▶ **Work instructions**
Collect from the data below each line with "that".

▶ **Data**
::::
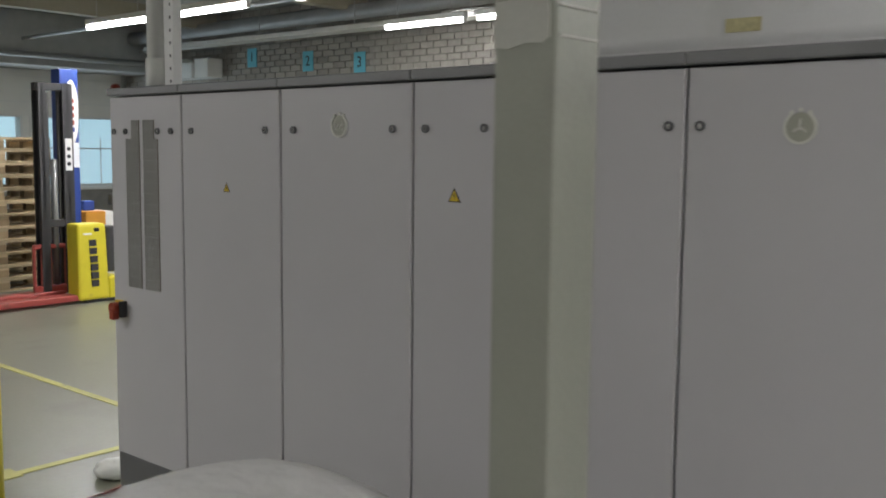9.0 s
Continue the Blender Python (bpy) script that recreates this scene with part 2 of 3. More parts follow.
::::
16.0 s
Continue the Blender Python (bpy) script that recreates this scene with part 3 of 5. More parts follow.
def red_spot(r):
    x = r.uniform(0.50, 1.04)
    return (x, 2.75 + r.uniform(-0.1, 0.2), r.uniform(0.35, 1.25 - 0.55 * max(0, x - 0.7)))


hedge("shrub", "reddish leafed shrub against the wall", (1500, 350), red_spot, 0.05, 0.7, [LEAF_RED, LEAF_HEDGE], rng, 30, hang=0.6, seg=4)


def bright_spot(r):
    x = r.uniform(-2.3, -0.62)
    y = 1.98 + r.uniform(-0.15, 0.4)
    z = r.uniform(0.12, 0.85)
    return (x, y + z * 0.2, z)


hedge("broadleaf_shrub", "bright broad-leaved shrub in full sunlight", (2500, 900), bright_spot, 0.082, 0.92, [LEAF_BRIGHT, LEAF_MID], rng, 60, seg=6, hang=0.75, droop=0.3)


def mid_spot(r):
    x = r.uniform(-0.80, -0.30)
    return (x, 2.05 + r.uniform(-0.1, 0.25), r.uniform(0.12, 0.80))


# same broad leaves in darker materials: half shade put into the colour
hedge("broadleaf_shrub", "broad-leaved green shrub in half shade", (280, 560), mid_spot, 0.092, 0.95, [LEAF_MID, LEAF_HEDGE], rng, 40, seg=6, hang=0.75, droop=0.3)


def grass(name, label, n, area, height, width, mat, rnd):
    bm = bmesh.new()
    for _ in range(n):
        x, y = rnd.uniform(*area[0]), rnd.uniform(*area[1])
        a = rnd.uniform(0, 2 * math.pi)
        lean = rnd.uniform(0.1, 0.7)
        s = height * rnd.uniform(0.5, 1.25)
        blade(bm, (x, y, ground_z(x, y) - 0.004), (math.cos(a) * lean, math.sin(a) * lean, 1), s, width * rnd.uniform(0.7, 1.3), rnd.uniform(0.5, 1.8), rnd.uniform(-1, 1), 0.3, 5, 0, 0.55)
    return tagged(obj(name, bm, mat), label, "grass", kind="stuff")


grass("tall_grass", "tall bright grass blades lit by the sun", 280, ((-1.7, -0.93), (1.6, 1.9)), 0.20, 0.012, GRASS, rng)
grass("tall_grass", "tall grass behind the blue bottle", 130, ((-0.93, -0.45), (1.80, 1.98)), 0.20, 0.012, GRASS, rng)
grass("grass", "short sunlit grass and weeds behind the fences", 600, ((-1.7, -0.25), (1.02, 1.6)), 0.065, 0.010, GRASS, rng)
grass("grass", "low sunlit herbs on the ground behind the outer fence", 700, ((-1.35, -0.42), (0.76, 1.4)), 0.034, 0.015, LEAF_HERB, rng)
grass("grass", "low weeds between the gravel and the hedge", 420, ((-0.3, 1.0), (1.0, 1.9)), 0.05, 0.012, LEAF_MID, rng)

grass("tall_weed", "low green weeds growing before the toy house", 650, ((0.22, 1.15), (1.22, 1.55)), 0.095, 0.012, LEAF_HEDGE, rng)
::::
▶ **Problem solution**
Continue the Blender Python (bpy) script that recreates this scene with part 2 of 3. More parts follow.
Continue the Blender Python (bpy) script that recreates this scene with part 3 of 5. More parts follow.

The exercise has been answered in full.